Single by Imagine Dragons

from the album Smoke + Mirrors (Super deluxe)
- Released: September 19, 2013
- Recorded: 2013
- Length: 4:09
- Label: KIDinaKORNER; Interscope;
- Songwriters: Ben McKee; Daniel Platzman; Dan Reynolds; Wayne Sermon; Alexander Grant;
- Producers: Ben McKee; Daniel Platzman; Dan Reynolds; Wayne Sermon; Alexander Grant;

Imagine Dragons singles chronology
| "On Top of the World" (2013) | "Monster" (2013) | "Radioactive" (remix ft. Kendrick Lamar) (2014) |

= Monster (Imagine Dragons song) =

"Monster" is a song recorded by American rock band Imagine Dragons for the soundtrack to the 2013 action role-playing game Infinity Blade III. It is the band's fifth appearance on a soundtrack. The song was also included on the band’s second studio album, Smoke + Mirrors

==Background==
"Monster", like all of Imagine Dragons' appearances on soundtracks, is a brand new song written specifically for the soundtrack, this time in collaboration with Chair Entertainment for their 2013 title, Infinity Blade III. It is used in-game, for the final cutscene and when the player equips the "Imagine Dragon" weapon. Speaking of the song, the band stated: "Chair has always been on the cutting edge of mobile gaming. Infinity Blade has been massive and we felt the song fit perfectly with the tone and visuals.

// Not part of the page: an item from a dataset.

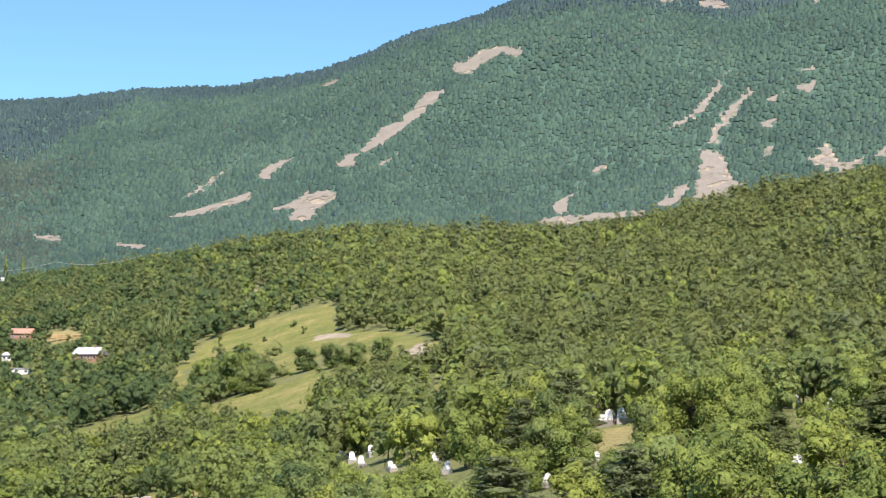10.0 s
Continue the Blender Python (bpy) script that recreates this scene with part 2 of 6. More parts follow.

We're pretty big gamers ourselves, so we couldn't be more excited."

==Track listing==

Digital download
| No. | Title | Length |
|---|---|---|
| 1. | "Monster" | 4:09 |

==Personnel==
Adapted from the "Monster" single.

- Imagine Dragons
- Dan Reynolds – vocals
- Wayne Sermon – acoustic guitar, backing vocals, keyboards, electric guitar
- Ben McKee – bass guitar, backing vocals, synthesizer
- Daniel Platzman – drums, viola

- Additional personnel
- Alex Da Kid – producer

==Charts==

| Chart (2013) | Peak position |
|---|---|
| Canada Hot 100 (Billboard) | 41 |
| US Billboard Hot 100 | 78 |
| US Hot Rock & Alternative Songs (Billboard) | 13 |

== Certifications ==

| Region | Certification | Certified units/sales |
| Brazil (Pro-Música Brasil) | Gold | 30,000^{‡} |
| United States (RIAA) | Platinum | 1,000,000^{‡} |
^{‡} Sales+streaming figures based on certification alone.

==Release history==

| Country | Date | Format | Label |
|---|---|---|---|
| United States | September 19, 2013 | Digital download | Interscope; KIDinaKORNER; |

==In popular culture==
- The song was featured in a trailer for the 2013 Ubisoft video game Assassin's Creed IV: Black Flag.
- The song was also featured in a promo video for the feud between Daniel Bryan and Triple H during the WWE pay-per-view WrestleMania XXX on April 6, 2014.
- The song was also featured as the end credits theme for the 2013 video game Infinity Blade III.